De Persmsky al Guinardó

El País, MARITZA GARCÍA, 27-05-2008

No les dio tiempo de nada. De nada. Tan sólo de coger una maleta, empacar lo que tenían a mano y huir muy lejos. Dejaron la Rusia de Putin porque en los últimos años se volvió insoportable aguantar la persecución contra aquellos que no son eslavos. Víctor es un joven de 30 años, ruso y judío, quien a raíz de la caída del comunismo constató el resurgimiento de xenofobia en la ex Unión Soviética.

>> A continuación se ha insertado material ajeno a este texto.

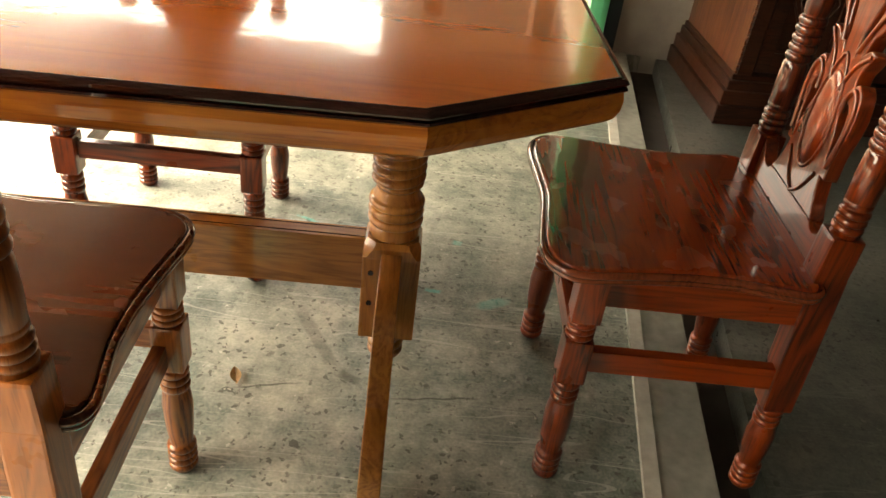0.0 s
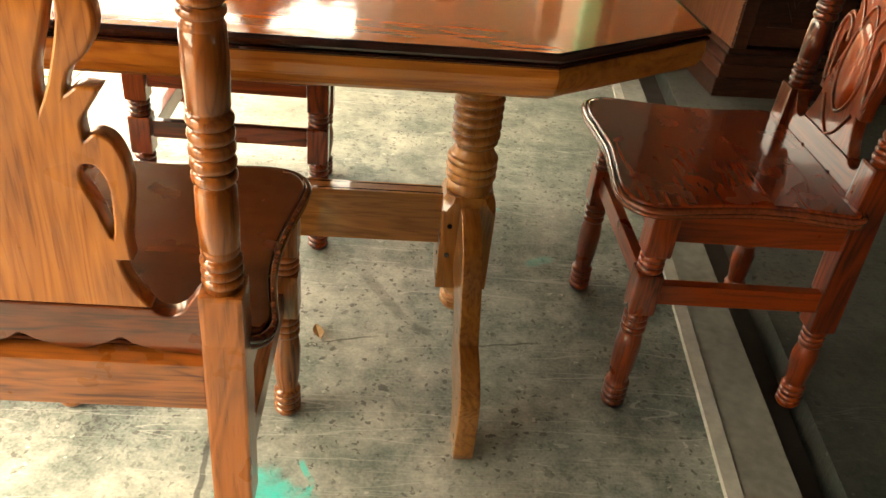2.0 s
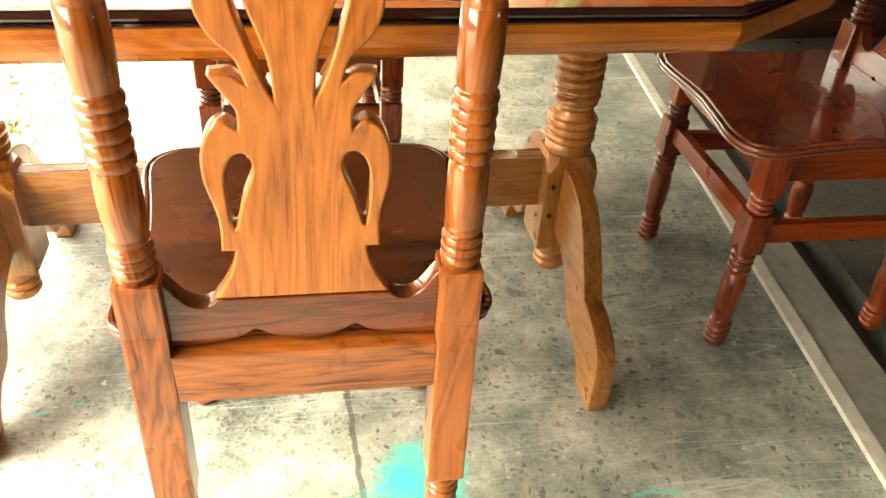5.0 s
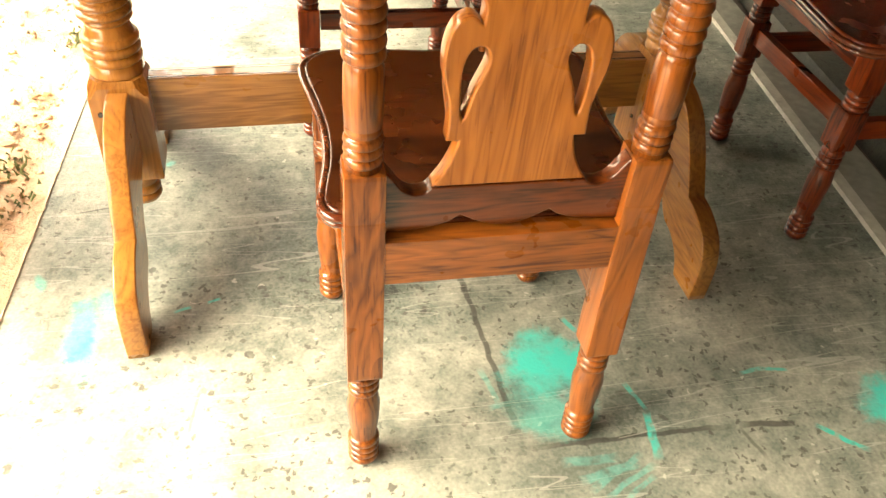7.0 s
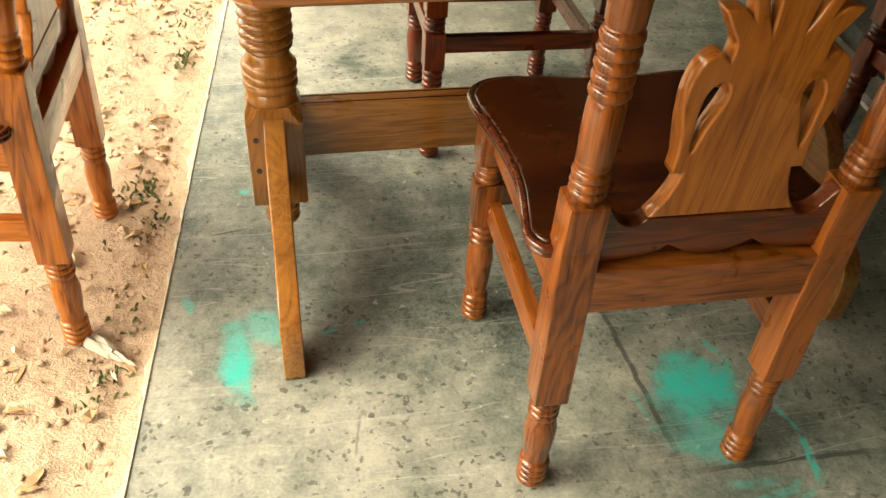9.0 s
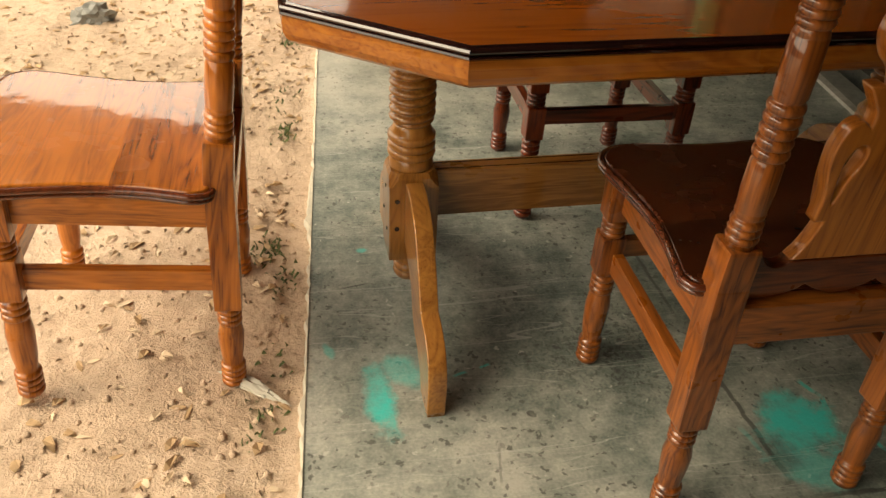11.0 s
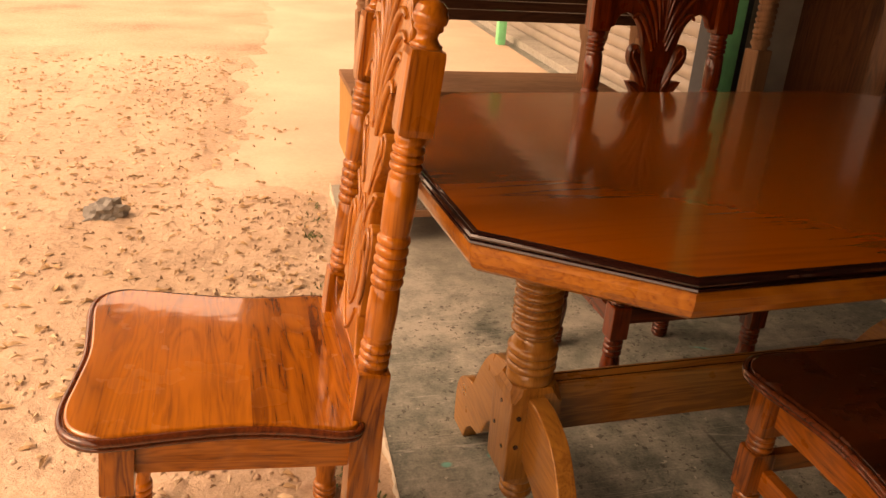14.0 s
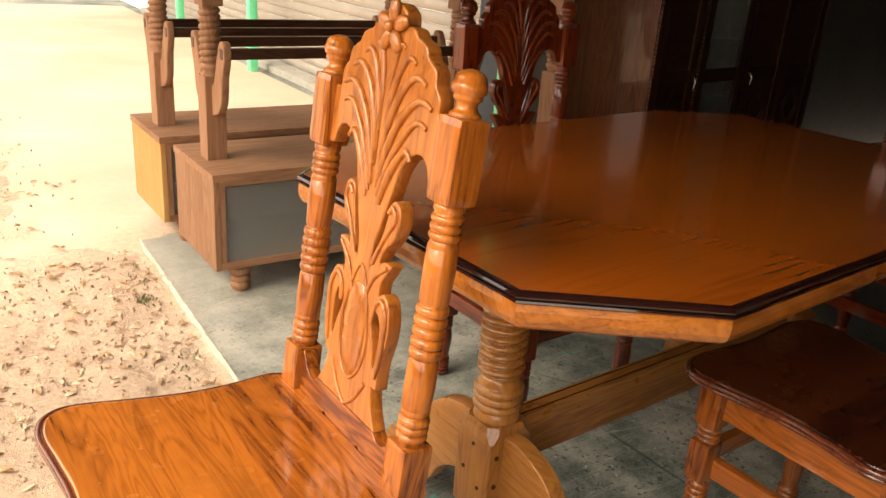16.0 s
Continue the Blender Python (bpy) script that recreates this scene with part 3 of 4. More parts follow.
def slab_edge():
    bm = bmesh.new()
    a = []
    for i in range(950):
        v = -2 + 0.01 * i
        chip = max(0.0, noise.noise((v * 3.1, 2.0, 0)) - 0.18) * 0.05
        w = -1.356 + 0.008 * noise.noise((v * 30, 0, 0)) - 0.009 * noise.noise((v * 6, 5, 0)) - chip
        a.append([bm.verts.new(p) for p in ((w - 0.006, v, -0.1), (w, v, -0.008 + 0.004 * noise.noise((v * 40, 9, 0))), (w + 0.004, v, 0.0025), (-1.350, v, 0.003), (-1.345, v, -0.1))])
    for p, q in zip(a, a[1:]):
        for i in range(4):
            bm.faces.new((p[i], p[i + 1], q[i + 1], q[i]))
    return bm


set_piece("trim", slab_edge(), PALE_LIP, "chipped pale cement edge of the slab", "floor edge", YARD)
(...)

Durante su estancia de dos años en la Universidad cuando estudiaba Derecho, tuvo que acostumbrarse a la presencia de policías infiltrados que amedrentaban a jóvenes con rasgos étnicos diferentes. Hubo asesinatos y desapariciones perpetrados por grupos neofascistas; entonces abandonó la escuela y se mudó de ciudad, pero a donde iba le señalaban y lo detenían, a pesar de ser ruso, para pedirle documentos. Un día lo aprehendieron y torturaron por su apariencia física. “Me tuvieron dos días encarcelado torturándome y mi hermano dio mucho dinero para que un médico certificara que como consecuencia de los golpes necesitaba ir urgentemente a un hospital, y cuando estuve en la clínica me pude escapar”.

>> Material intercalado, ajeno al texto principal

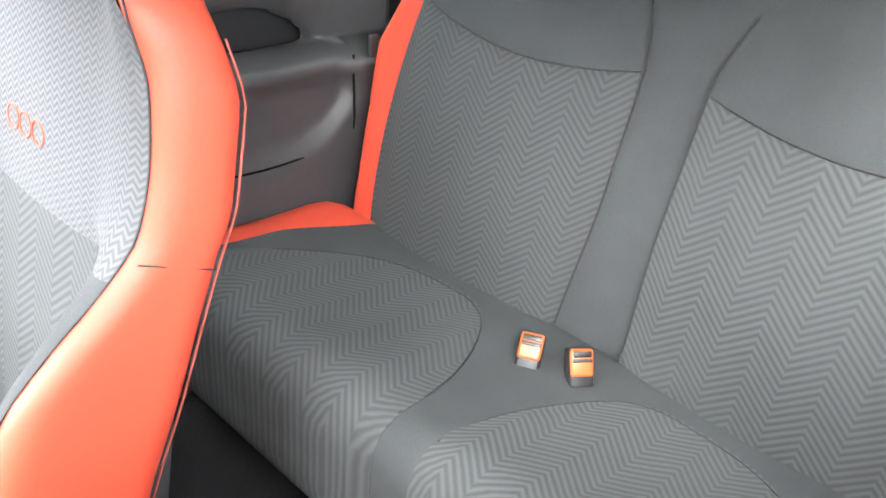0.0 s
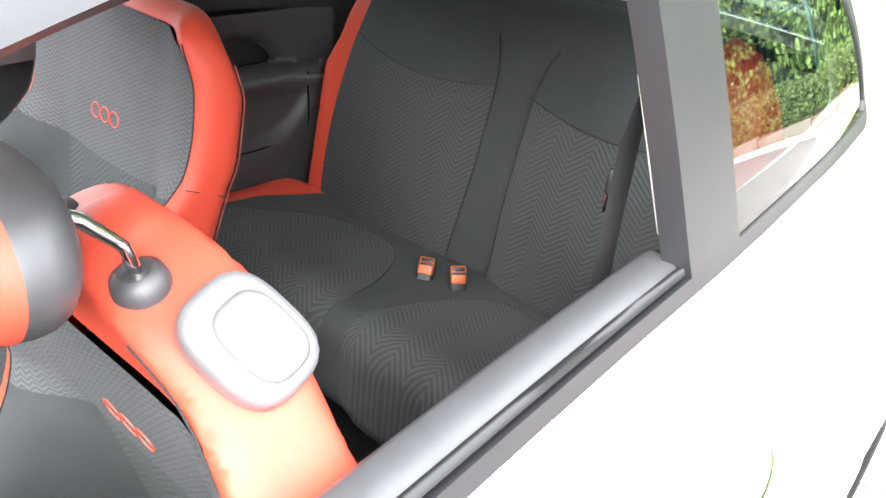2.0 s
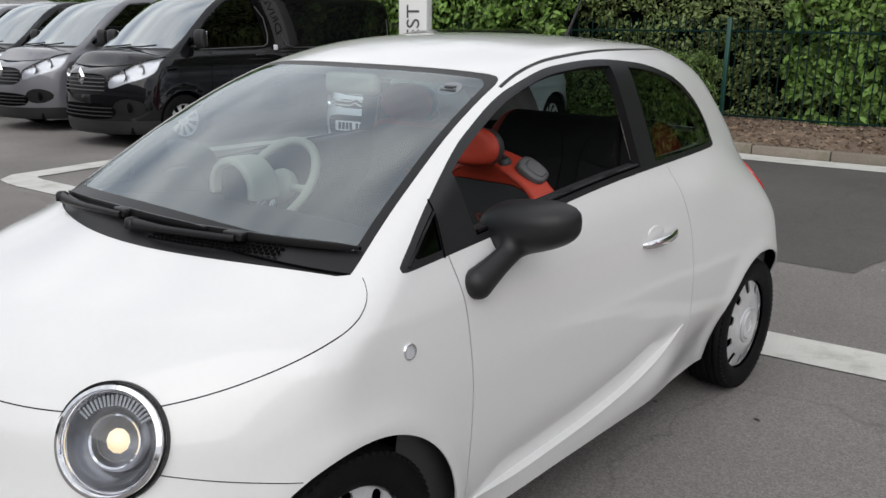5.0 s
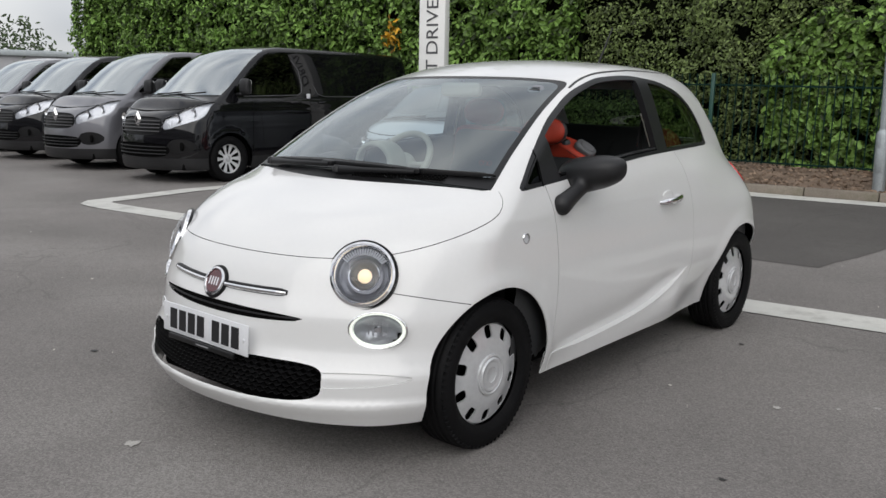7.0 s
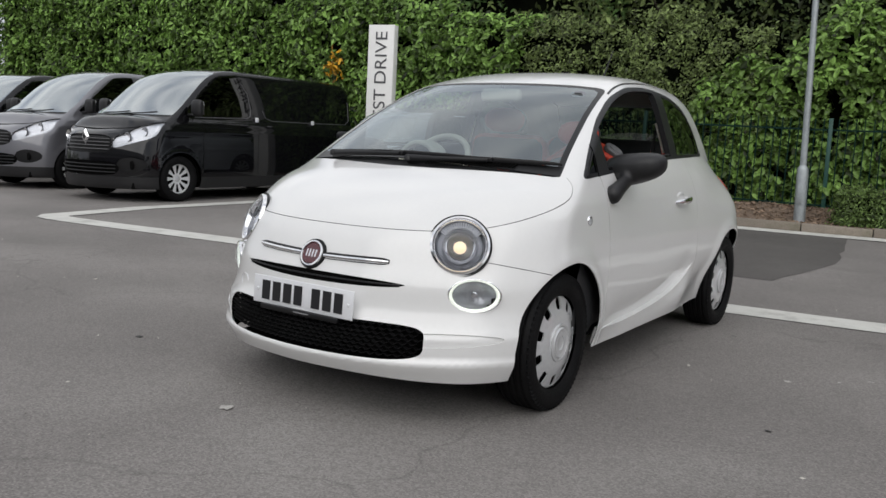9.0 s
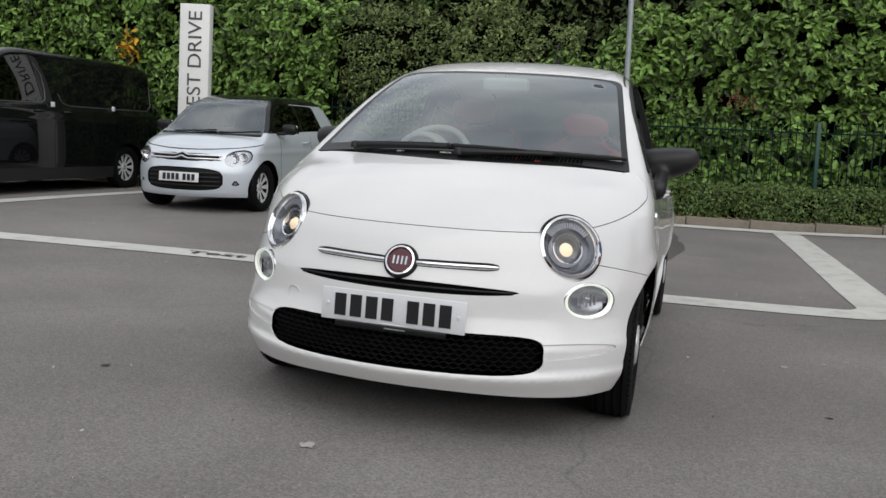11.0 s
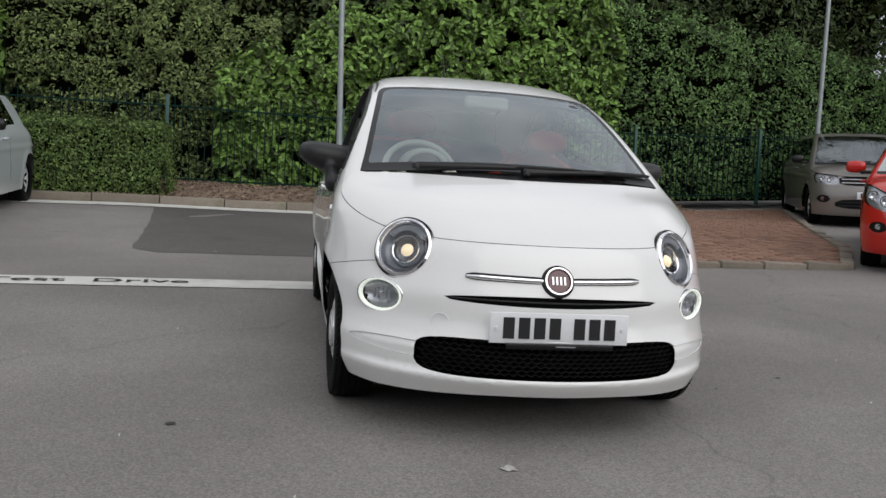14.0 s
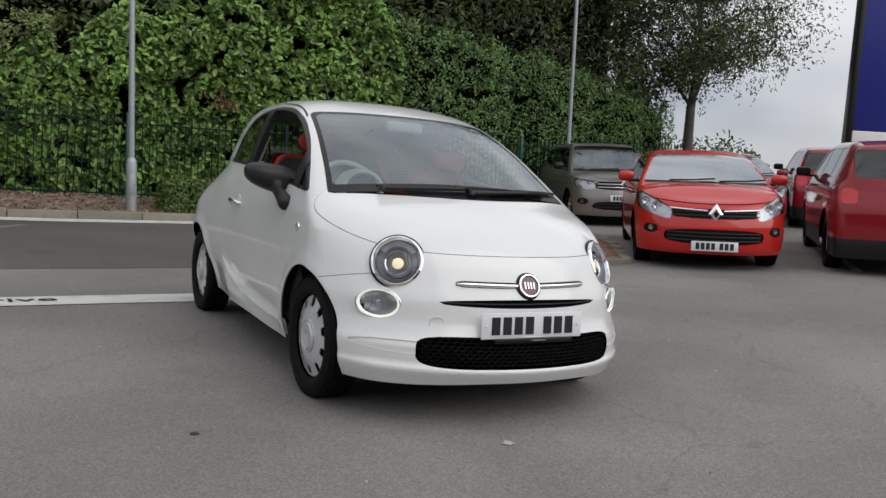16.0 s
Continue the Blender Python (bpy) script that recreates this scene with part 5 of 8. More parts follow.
    ring = part("ring", lathe([(0.043, -0.004), (0.046, -0.013), (0.052, -0.012), (0.056, 0.0), (0.05, 0.012)], 48, "Y"), CHROME, badge, "chrome badge ring")
    bm = bmesh.new()
    for k in range(4):
        bmesh.ops.create_cube(bm, size=1, matrix=Matrix.LocRotScale((-0.0225 + 0.015 * k, -0.0095, 0), None, (0.006, 0.003, 0.030)))
    part("emblem_bar", bm, CHROME, badge)
    for sgn in (1, -1):
        pts = [(sgn * (0.058 + 0.275 * k / 14), on_front(0.058 + 0.275 * k / 14, 0.617) - 0.004, 0.617 + 0.004 * (k / 14)) for k in range(15)]
        part("whisker_bar", tube(pts, [0.009] + [0.0105] * 12 + [0.009, 0.005], 10), CHROME, car, "chrome whisker bar beside the badge")
        pts = [(x, y + 0.006, z) for x, y, z in pts]
        part("whisker_seat", tube(pts, [0.013] + [0.0145] * 12 + [0.013, 0.008], 10), GRILLE_BLACK, car)
    number_plate(car, (0, on_front(0.0, 0.43) - 0.005, 0.455), 0, -3)
    part("plate_holder", block(0.40, 0.012, 0.02, (0, on_front(0.0, 0.395) - 0.006, 0.392), 0.003), TRIM_BLACK, car)
    part("dealer_strip", block(0.075, 0.003, 0.004, (0.02, on_front(0.0, 0.395) - 0.0135, 0.394)), LAMP_GREY, car, "thin pale line of tiny writing")
    ye = on_front(0.42, 0.450)
    eye = part("towing_eye_cover", lathe([(0.0305, 0.001), (0.0315, -0.0025), (0.0325, 0.001)], 32, "Y"), PLATE_WHITE, car, "faint round towing-eye cover")
    eye.matrix_basis = Matrix.Translation((-0.42, ye, 0.450)) @ Matrix.Rotation(radians(-20), 4, "Z")
    # lamps
    for sgn in (1, -1):
        axis = Vector((0.50 * sgn, -0.78, 0.38)).normalized()
        turn = axis.to_track_quat("Z", "Y").to_matrix().to_4x4()
        c = Vector((LAMP[0] * sgn, LAMP[1], LAMP[2]))
        lamp = part("headlamp", lathe([(0.112, 0.0), (0.108, -0.03), (0.085, -0.075), (0.04, -0.10), (0.0, -0.105)], 48, "Z"), LAMP_BEZEL, car, "round headlamp with a chrome ring, lit")
        lamp.matrix_basis = Matrix.Translation(c) @ turn
        part("chrome_ring", lathe([(0.095, -0.006), (0.098, 0.006), (0.105, 0.013), (0.113, 0.009), (0.117, -0.004), (0.108, -0.02)], 56, "Z"), CHROME, lamp, "chrome lamp ring")
        part("dark_ring", lathe([(0.117, -0.006), (0.121, 0.000), (0.122, -0.012)], 56, "Z"), TRIM_BLACK, lamp)
        part("inner_bezel", lathe([(0.098, -0.002), (0.090, -0.018), (0.084, -0.030), (0.074, -0.034), (0.062, -0.045)], 48, "Z"), LAMP_BEZEL, lamp, "smoky grey inner bezel")
        part("projector", lathe([(0.048, -0.05), (0.046, -0.03), (0.034, -0.012), (0.018, -0.004), (0.0, -0.002)], 32, "Z"), LAMP_LENS, lamp, "projector lens")
        part("projector_ring", lathe([(0.048, -0.045), (0.051, -0.02), (0.055, -0.017), (0.060, -0.022), (0.064, -0.045)], 40, "Z"), CHROME, lamp, "chrome ring round the projector")
        part("bulb", lathe([(0.0, -0.020), (0.016, -0.023), (0.026, -0.034), (0.0, -0.05)], 10, "Z"), BULB, lamp, "glowing warm bulb")
        bm = bmesh.new()
        for k in range(-9, 10):
            a = radians(90 + k * 6)
            bmesh.ops.create_cube(bm, size=1, matrix=Matrix.Translation((0.082 * math.cos(a), 0.082 * math.sin(a), -0.012)) @ Matrix.Rotation(a, 4, "Z") @ Matrix.Diagonal((0.022, 0.005, 0.01, 1)))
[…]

Permaneció escondido en casas de amigos hasta que pudo huir del país en 2001, y después de peregrinar algunos años por Europa, se reunió con Olga y Alina, su esposa y su hija. Finalmente, llegaron a Barcelona hace más de un año en calidad de refugiados. Les encontré un domingo cuando Olga cortaba las patatas frente al paisaje de la ciudad que se descubre desde la terraza de su nuevo hogar en el barrio del Guinardó, nada parecido a la región de Permsky, a la que ella pertenece. Se trata de la parroquia de la Mare de Déu de Montserrat, a cargo del sacerdote Albert Sols, quien los recibió sin preguntar mucho y los instaló en el piso anexo al templo, que desde hace varios años se ha convertido en guarida de necesitados.

El presbítero Albert Sols es un sacerdote poco convencional, es profesor de Derecho en la Universidad de Barcelona, bromista y dicharachero, no le importa saltarse los formalismos para socorrer a los marginados, a veces usa palabrotas cuando denuncia la injusticia y respeta que sus huéspedes no asistan a misa, pues “en la parroquia han vivido africanos musulmanes, latinoamericanos de la Iglesia adventista, judíos, ortodoxos y mucha gente de otras religiones que buscaban un techo donde dormir. ¡Creo que yo soy el único católico aquí!” , dice con una carcajada y explica: “Mira, este piso es un lujo y prefiero cederlo a estas familias que llegan tan apuradas. Yo duermo en aquella habitación pequeña que ves por allá”.

Olga continúa preparando las remolachas y cuenta que, a pesar de ser eslava, en Rusia la insultaban por estar casada con un judío: “Antes no me daba cuenta de la xenofobia que existe en mi país porque sólo me juntaba con rusos eslavos, y desde que me casé con Víctor, me llamaban en la calle puta y a él le gritaban insultos horribles que no existen en castellano. Lo acompañaba a todas partes porque tenía miedo de que le hicieran algo”, recuerda.

Olga es campeona de atletismo en Permsky, y quizá por eso, la vida le parece también una competición. Trabaja como camarera en un hotel y su meta es terminar los estudios de Derecho que una vez empezó. Víctor se gana la vida como lampista, y si hubiera permanecido en su país, sería abogado, o tal vez formaría parte de la abultada cifra que registra Amnistía Internacional de asesinatos, que se producen anualmente por motivos raciales en Rusia, donde actualmente operan más de 150 grupos extremistas.

Las últimas medidas persecutorias de inmigrantes aprobadas en Europa, les recuerdan los momentos que ya vivieron, cuando, bajo una crisis económica, gobiernos y sociedad se lanzan a la caza de supuestos culpables: “Vivíamos mejor bajo el comunismo, después empezaron los problemas porque había que buscar culpables, y ésos éramos nosotros, los que somos diferentes”.